Gibson, who invested $25 million of his own money in the movie, was expected to participate in a live Q & A from Azusa Pacific University. The event is part of a yearlong collaboration between his Icon Entertainment and church groups to create grass-roots support for the film, which opens on Ash Wednesday, Feb. 25. Icon declined to comment.

In addition, Outreach Ministry Inc., based in Vista, Calif., sent out DVDs with the movie’s trailer to “most churches in the United States,” according to its website. And the Christian Booksellers Assn. is asking 2,500 retailers to consider selling tickets and posting displays about “Passion” in their stores.

“Everything about this movie has had an agenda -- on the part of those who support it and those who don’t,” said one marketing executive from a studio not affiliated with the project. “That creates a very combustible mix that could reap significant box office results.”

Among U.S. exhibitors showing the film, AMC Entertainment Inc. will be playing “Passion” in 150 theaters nationwide, while the Regal chain has booked it in 420 of its 550 locations. Church groups have reserved entire auditoriums for advance screenings two days before the release, said Dick Westerling, Regal’s senior vice president of marketing.

“We expect a huge opening,” he said. “The volume of group sales is unlike any we’ve experienced. Advance sales are also going well, though not at the level for other event films such as ‘The Lord of the Rings’ or ‘Harry Potter.’ ”

Newmarket has taken charge of the more mainstream marketing, beginning with a teaser-trailer that was shown on “Access Hollywood” and “Good Morning America” in December. Shortly thereafter, the ABC morning show and “Entertainment Tonight” showed the trailer in its entirety, said Newmarket President Bob Berney. Teaser posters, with only the name of the film, the director and the release date, have been in theaters for two months. Finished posters -- featuring James Caviezel, who plays Jesus -- are to go up this weekend. Print, cable and network ads kick in next week, later than usual for the average wide release.
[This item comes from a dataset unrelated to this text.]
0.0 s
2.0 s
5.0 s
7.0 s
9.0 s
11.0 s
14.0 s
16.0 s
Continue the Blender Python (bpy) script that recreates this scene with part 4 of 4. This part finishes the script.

The Internet is adding to the “want-to-see” factor, Berney said. In early December, the film was screened in Texas, at the 24-hour film festival organized by Harry Knowles, who runs the “” movie website. Gibson flew in to take questions from the audience. And “Passion” websites, both rogue and officially sanctioned, received about 8 million hits Thursday, Berney said.

Controversy surrounding the film has also generated abundant free publicity. Prominent critics including the Anti-Defamation League have complained that the film could inspire anti-Semitic reactions among bigots and those raised with the belief of Jews as “Christ killers.”
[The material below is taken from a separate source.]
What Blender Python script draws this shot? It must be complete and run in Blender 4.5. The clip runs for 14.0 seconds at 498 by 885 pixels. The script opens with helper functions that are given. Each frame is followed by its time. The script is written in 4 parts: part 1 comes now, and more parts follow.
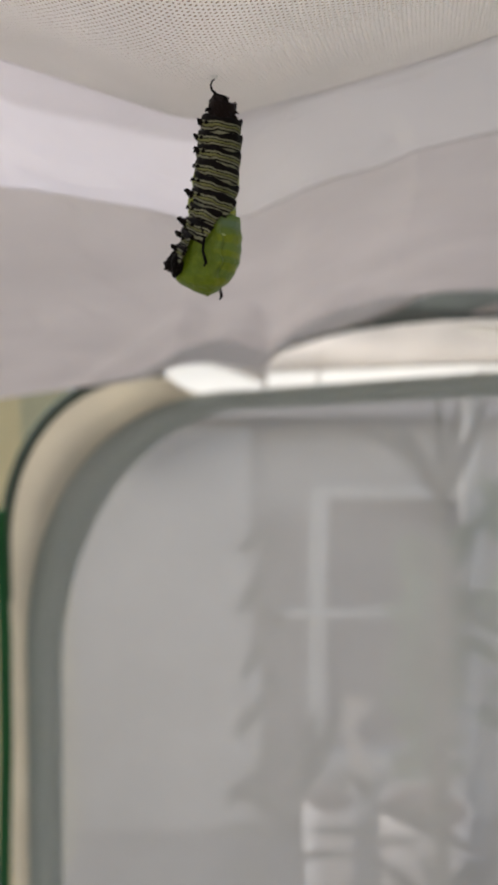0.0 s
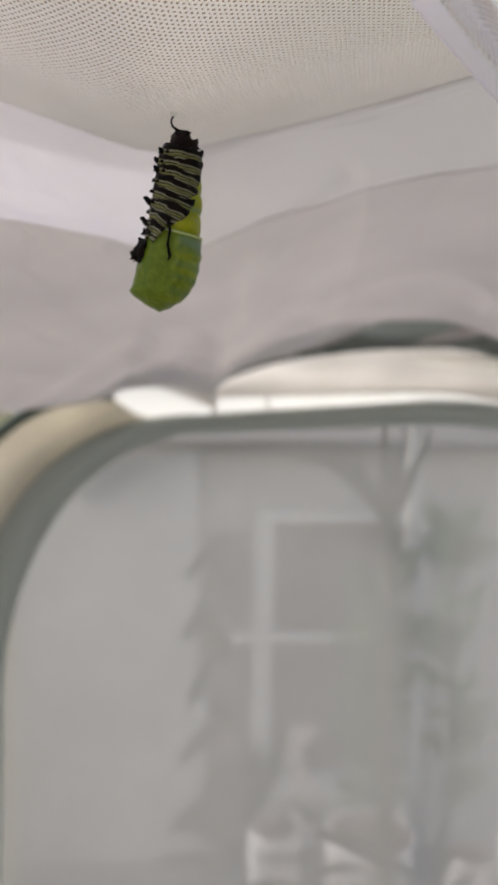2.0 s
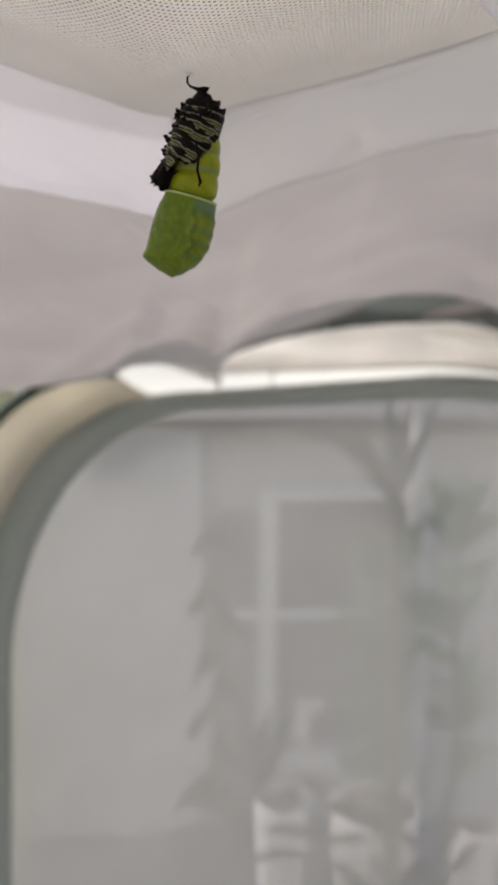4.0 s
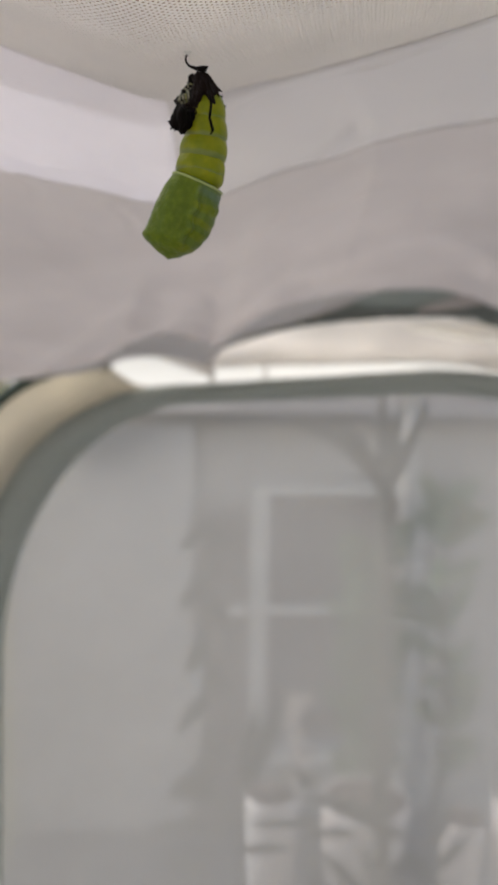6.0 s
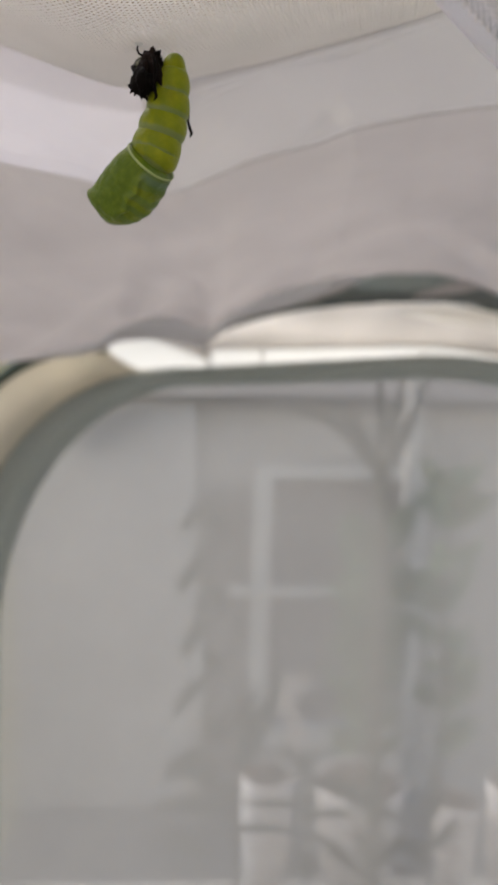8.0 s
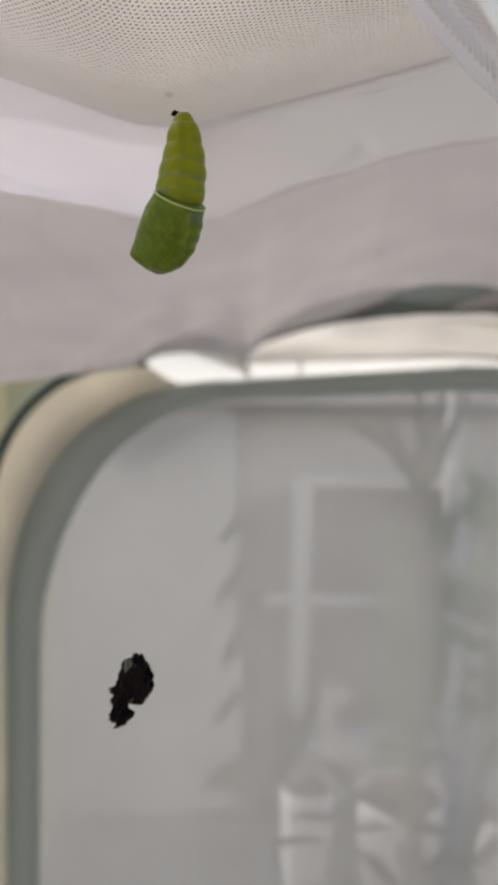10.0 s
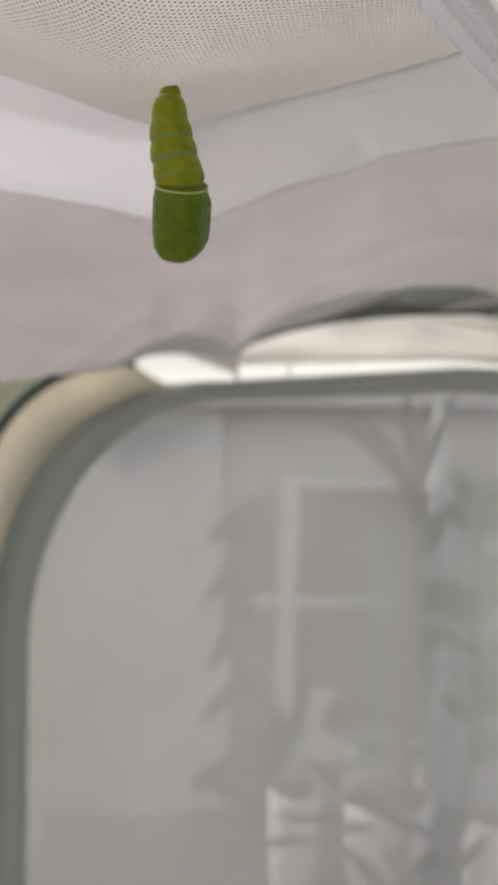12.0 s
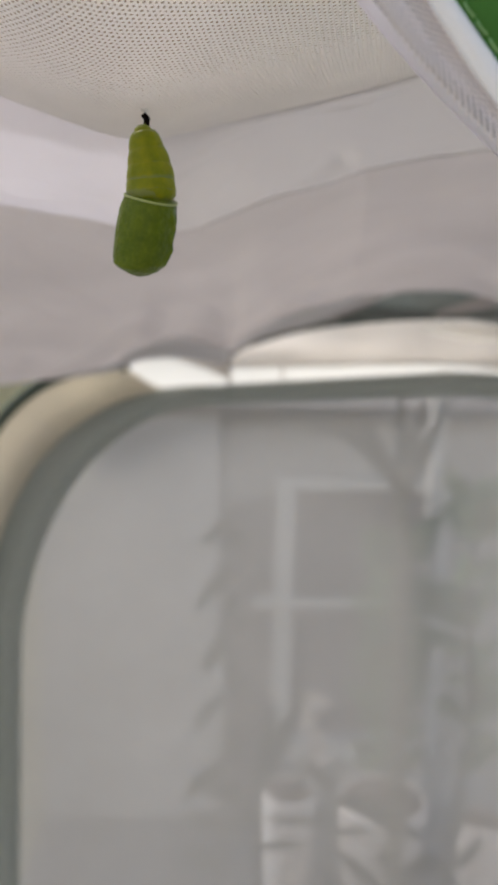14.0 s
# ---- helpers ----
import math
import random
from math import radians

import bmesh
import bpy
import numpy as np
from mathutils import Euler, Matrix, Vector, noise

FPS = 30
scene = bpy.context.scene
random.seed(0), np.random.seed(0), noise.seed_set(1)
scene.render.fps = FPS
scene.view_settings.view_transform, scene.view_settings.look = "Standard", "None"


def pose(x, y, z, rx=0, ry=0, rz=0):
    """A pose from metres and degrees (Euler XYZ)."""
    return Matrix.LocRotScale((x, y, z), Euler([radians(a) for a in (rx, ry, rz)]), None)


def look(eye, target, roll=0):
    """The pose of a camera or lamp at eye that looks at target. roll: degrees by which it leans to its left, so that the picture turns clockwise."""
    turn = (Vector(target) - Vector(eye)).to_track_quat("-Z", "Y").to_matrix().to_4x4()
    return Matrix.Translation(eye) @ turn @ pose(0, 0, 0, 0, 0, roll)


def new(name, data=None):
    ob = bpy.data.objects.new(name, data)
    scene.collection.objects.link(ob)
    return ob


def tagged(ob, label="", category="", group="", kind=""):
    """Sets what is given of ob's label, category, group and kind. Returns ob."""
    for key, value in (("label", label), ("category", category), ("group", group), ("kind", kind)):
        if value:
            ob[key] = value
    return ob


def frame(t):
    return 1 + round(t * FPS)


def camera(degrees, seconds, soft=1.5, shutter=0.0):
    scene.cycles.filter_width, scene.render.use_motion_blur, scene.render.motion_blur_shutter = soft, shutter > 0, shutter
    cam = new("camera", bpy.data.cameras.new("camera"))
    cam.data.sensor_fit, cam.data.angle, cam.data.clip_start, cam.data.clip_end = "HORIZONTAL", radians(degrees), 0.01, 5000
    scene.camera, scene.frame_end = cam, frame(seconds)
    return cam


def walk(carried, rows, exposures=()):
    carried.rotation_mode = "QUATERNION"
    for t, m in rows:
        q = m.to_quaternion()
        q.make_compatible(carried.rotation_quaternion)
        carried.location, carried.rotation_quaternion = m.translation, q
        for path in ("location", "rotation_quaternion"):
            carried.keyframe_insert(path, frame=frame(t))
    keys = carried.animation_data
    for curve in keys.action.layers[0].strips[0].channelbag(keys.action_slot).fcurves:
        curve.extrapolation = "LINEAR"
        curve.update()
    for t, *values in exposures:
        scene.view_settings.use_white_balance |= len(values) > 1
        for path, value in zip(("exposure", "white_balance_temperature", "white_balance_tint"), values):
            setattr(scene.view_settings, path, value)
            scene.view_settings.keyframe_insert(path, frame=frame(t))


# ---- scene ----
cam = camera(33.0, 14.0, soft=2.5)
walk(cam, [
    (0.0, pose(-0.0000, -0.0000, -0.0000, 82.00, 0.00, 0.00)),
    (0.5, pose(0.0009, 0.0000, 0.0002, 82.62, -0.39, -0.91)),
    (1.0, pose(0.0048, -0.0000, 0.0022, 82.99, -0.96, -1.42)),
    (1.5, pose(-0.0008, -0.0000, 0.0020, 83.43, -0.65, -2.29)),
    (2.0, pose(-0.0014, -0.0000, 0.0020, 83.59, -1.09, -3.48)),
    (2.5, pose(-0.0023, -0.0000, 0.0010, 83.55, -1.25, -4.37)),
    (3.0, pose(-0.0024, 0.0000, -0.0006, 83.05, -1.08, -3.74)),
    (3.5, pose(-0.0036, 0.0000, -0.0005, 82.38, -0.58, -3.33)),
    (6.0, pose(-0.0048, -0.0000, -0.0032, 81.89, -1.09, -3.87)),
    (6.5, pose(-0.0043, 0.0000, -0.0031, 81.68, -1.20, -3.92)),
    (7.0, pose(-0.0016, 0.0000, -0.0028, 81.26, -1.20, -4.16)),
    (7.5, pose(0.0028, 0.0000, -0.0034, 80.86, -1.52, -4.11)),
    (8.0, pose(0.0048, -0.0000, -0.0005, 80.60, -1.53, -3.37)),
    (8.5, pose(0.0084, 0.0001, 0.0023, 80.51, -1.17, -1.49)),
    (9.0, pose(0.0082, 0.0000, 0.0045, 80.60, -0.91, -0.65)),
    (11.5, pose(0.0040, -0.0000, 0.0065, 81.27, -1.02, -1.13)),
    (12.0, pose(0.0038, -0.0000, 0.0051, 81.09, -1.19, -1.61)),
    (12.5, pose(0.0027, -0.0000, 0.0043, 80.99, -1.09, -1.89)),
    (13.0, pose(0.0035, -0.0000, 0.0050, 80.99, -1.29, -1.84)),
    (13.5, pose(0.0067, -0.0000, 0.0065, 81.07, -1.48, -1.67)),
    (14.0, pose(0.0078, -0.0000, 0.0083, 81.15, -1.21, -1.79)),
], exposures=((0.0, 1.05, 6600.0, 9.0), (3.5, 1.05, 6600.0, 9.0), (6.5, 0.98, 6600.0, 9.0), (9.0, 1.01, 6600.0, 9.0), (12.0, 1.01, 6600.0, 9.0), (14.0, 0.92, 6600.0, 9.0)))
cam.data.dof.use_dof = True
cam.data.dof.focus_distance = 0.124
cam.data.dof.aperture_fstop = 32.0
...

According to the “tracking” survey, 15% of those polled said “Passion” was their “first choice” among the movies listed, edging out “Barbershop 2” and “Miracle” by 2 or 3 percentage points. In terms of “definite interest,” it fared even better, scoring 49% to “Miracle’s “ 46%, and “Barbershop 2’s” 37%. Still, when it came to overall “awareness,” the Newmarket release took a back seat to “Barbershop 2.”

“The study is only a snapshot, giving executives a feel for where they are now and how to adjust their marketing campaigns,” Berney said. “Still, it shows that there’s a hungry audience out there. Far from having second thoughts, exhibitors are fighting over it. Advance sales are in the several millions [of dollars]. Still, we’re staying with our plan to release it in 2,000 theaters, concentrated a bit more in the Bible Belt. I’m told it’s the widest release for a subtitled film -- certainly for one in Aramaic and Latin.”
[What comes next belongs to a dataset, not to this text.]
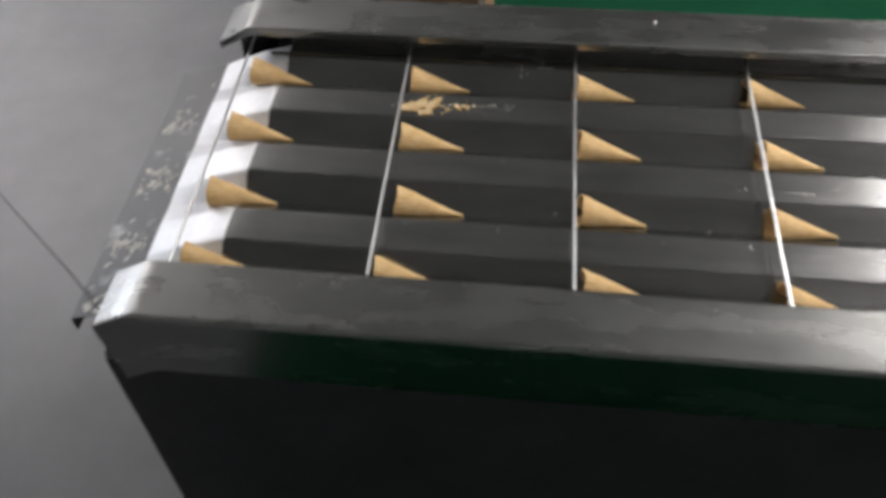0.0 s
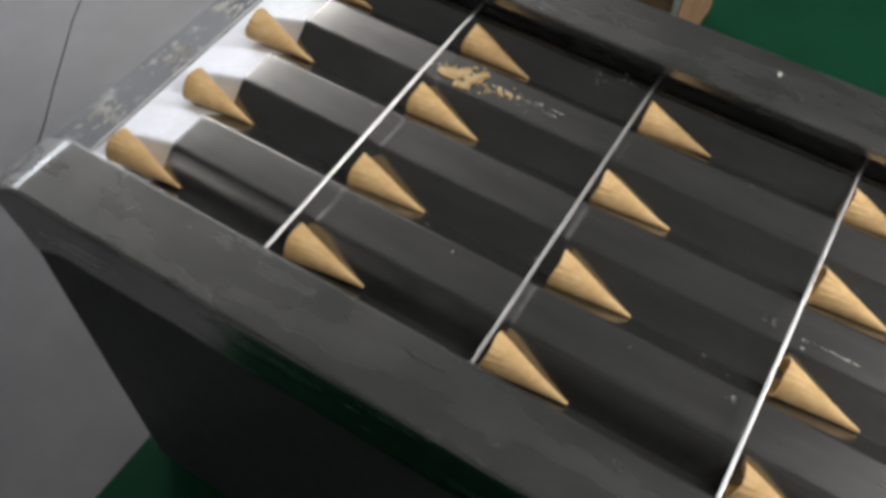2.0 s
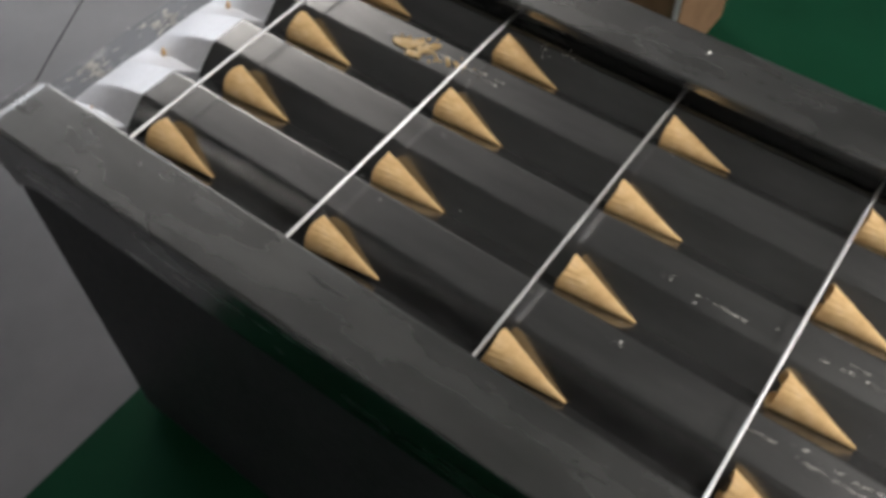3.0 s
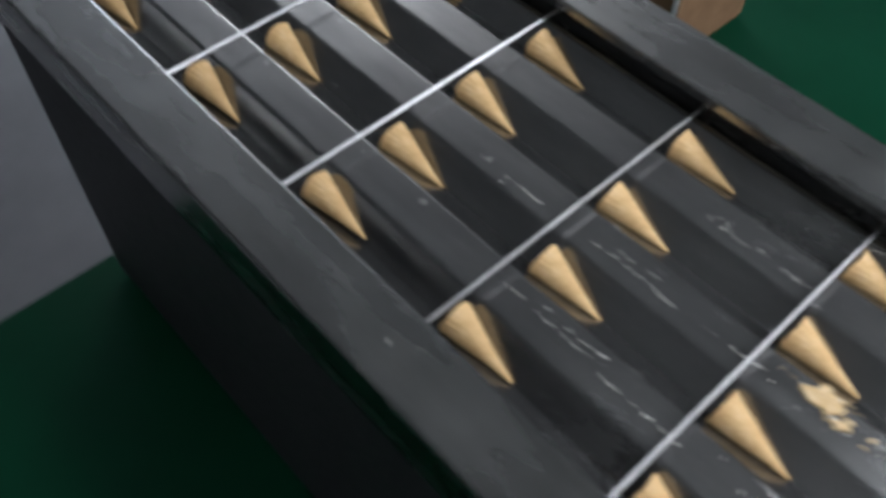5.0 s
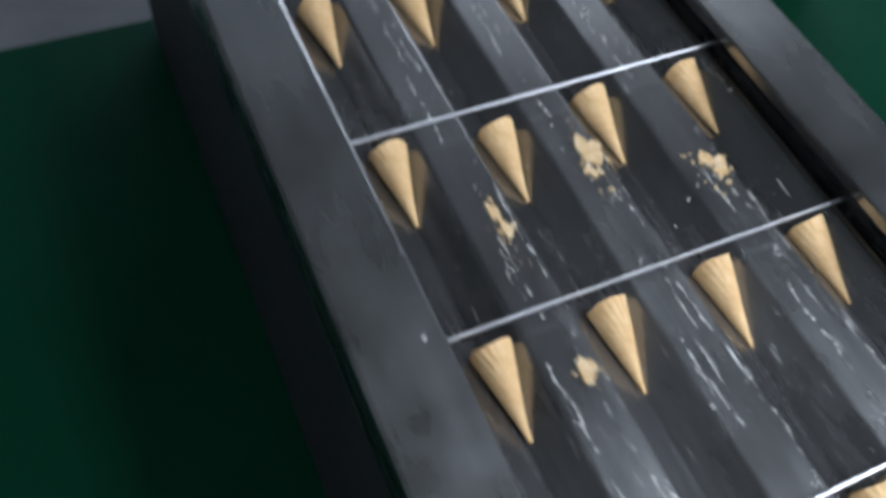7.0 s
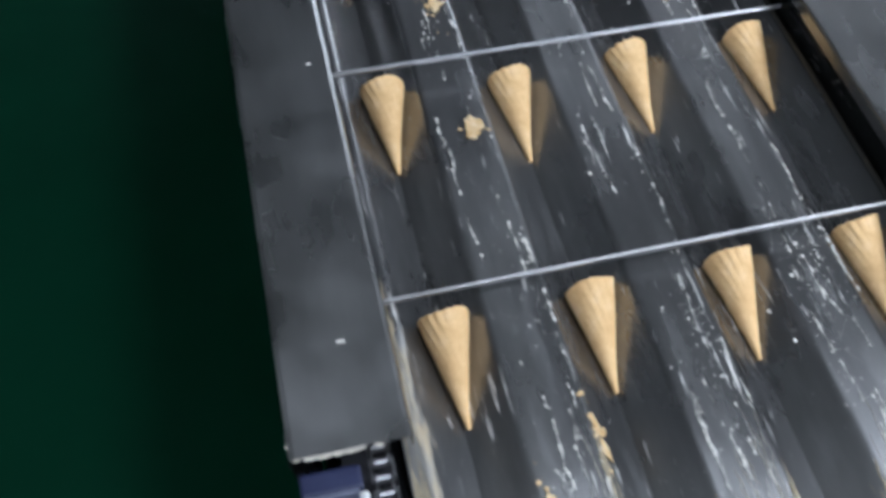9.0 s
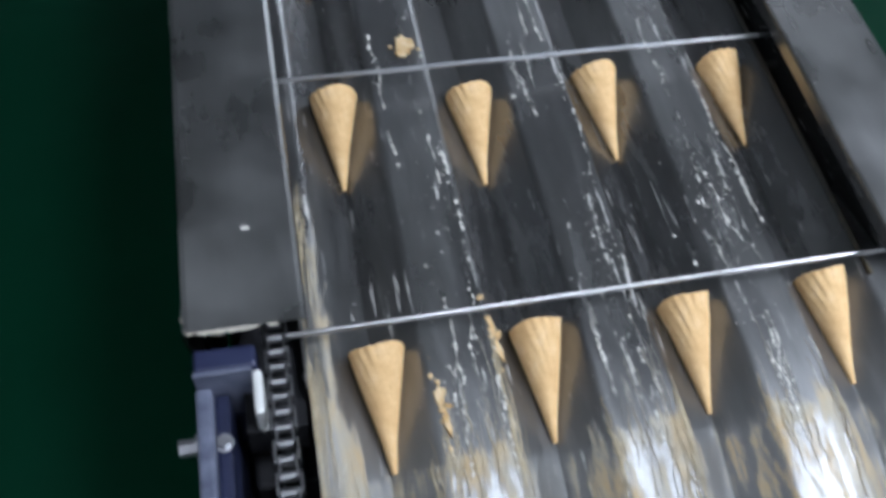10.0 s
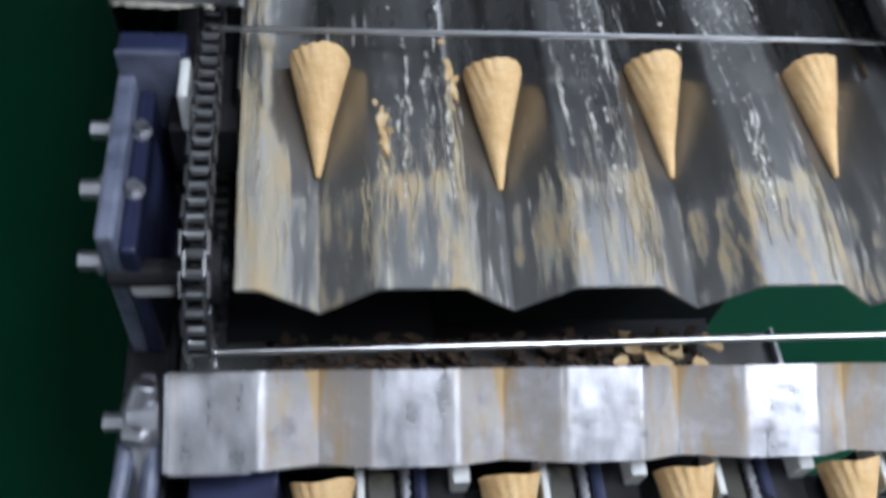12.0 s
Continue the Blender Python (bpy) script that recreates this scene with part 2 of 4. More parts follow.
TRAY = tray_material()
GUARD = guard_material()
ROD = metal_material("rod_steel", (0.52, 0.52, 0.52), 0.24, 0.42)
BRIGHT = metal_material("bright_steel", (0.50, 0.50, 0.53), 0.22, 0.66, stain=(0.45, 0.36, 0.22), stain_at=0.60, scale=12.0)
CHUTE = chute_material()
DUSTY = metal_material("floury_steel", (0.075, 0.075, 0.08), 0.40, 0.55, stain=(0.95, 0.95, 0.95), stain_at=0.58, scale=22.0, metal=0.15)
SCRAPED = metal_material("scraped_edge", (0.11, 0.105, 0.09), 0.35, 0.6, stain=(0.40, 0.33, 0.20), stain_at=0.57, scale=25.0, metal=0.7)
# whitened and barely metallic: the slope's bright reflection is put into the colour
INFEED_LIT = metal_material("infeed_lit_steel", (0.80, 0.81, 0.84), 0.36, 0.52, stain=(0.55, 0.55, 0.55), stain_at=0.66, scale=10.0, metal=0.3)
CHAIN = metal_material("chain_steel", (0.32, 0.32, 0.33), 0.25, 0.45)
BLUE = plain_material("blue_paint", (0.018, 0.022, 0.060), (0.030, 0.036, 0.085), 0.4, 30)
LILAC = plain_material("worn_blue_edge", (0.075, 0.085, 0.13), (0.21, 0.225, 0.30), 0.4, 40)
BLACK = plain_material("black_paint", (0.016, 0.016, 0.018), (0.028, 0.028, 0.031), 0.55, 8, 0.2)
WAFER = wafer_material()
FLOUR = plain_material("dried_batter", (0.46, 0.42, 0.34), (0.60, 0.57, 0.50), 0.8, 60)
CRUMB = plain_material("crumb_wafer", (0.5, 0.31, 0.11), (0.72, 0.58, 0.36), 0.8, 90)
DRIP = plain_material("old_batter", (0.40, 0.33, 0.20), (0.52, 0.46, 0.34), 0.7, 90)
# brown crumb taken nearly to black for the shade below the tray end
SHADED_CRUMB = plain_material("shaded_crumb", (0.020, 0.014, 0.010), (0.085, 0.050, 0.026), 0.85, 40)
WHITE_BIT = plain_material("white_crumb", (0.6, 0.58, 0.52), (0.75, 0.74, 0.7), 0.8, 90)
GREEN = plain_material("green_epoxy", (0.0032, 0.037, 0.0165), (0.005, 0.047, 0.022), 0.45, 3, 0.10)
CONCRETE = plain_material("pale_floor", (0.15, 0.15, 0.158), (0.185, 0.185, 0.193), 0.5, 4)
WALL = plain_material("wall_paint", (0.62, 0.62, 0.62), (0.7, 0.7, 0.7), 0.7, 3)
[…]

Distribution rights for the international market, including Canada, France, Italy and Spain, have, for the most part, been sold. Australia is the only country going “day and date” with the U.S. The film will open in other countries in March.

Some market research insiders call “Passion” a one-of-a kind release with no lessons to be imparted. How many movies receive that kind of media coverage -- or have the clout of a Mel Gibson, they ask? Others contend that the success of the promotional campaign is a case study of how to reach “underserved markets” -- in this case, evangelical Christians. “Jonah: A VeggieTales Movie,” an animated 2002 Artisan Entertainment release, took in some $22 million domestically -- primarily because of grass-roots outreach strategies into the Christian marketplace.

Industry analysts say the $30-million forecast may actually be conservative because only “moviegoers” were polled.

“The film could tap into a group of people, in small towns or wherever, who make it their one moviegoing experience of the year,” said an analyst, who declined to be identified by name. “If so, the research could be the tip of the iceberg. Still, questions need to be answered. Did people say ‘The Passion’ was their first choice because they felt they should? Has interest already peaked or will they follow through?”

Berney, for his part, was encouraged -- but cautious. “Given the awareness, I expected a good showing,” he said. “Still, in the end, it’s up to the voters. Until we see how the movie connects with the audience, I’m keeping my cards close to the vest.”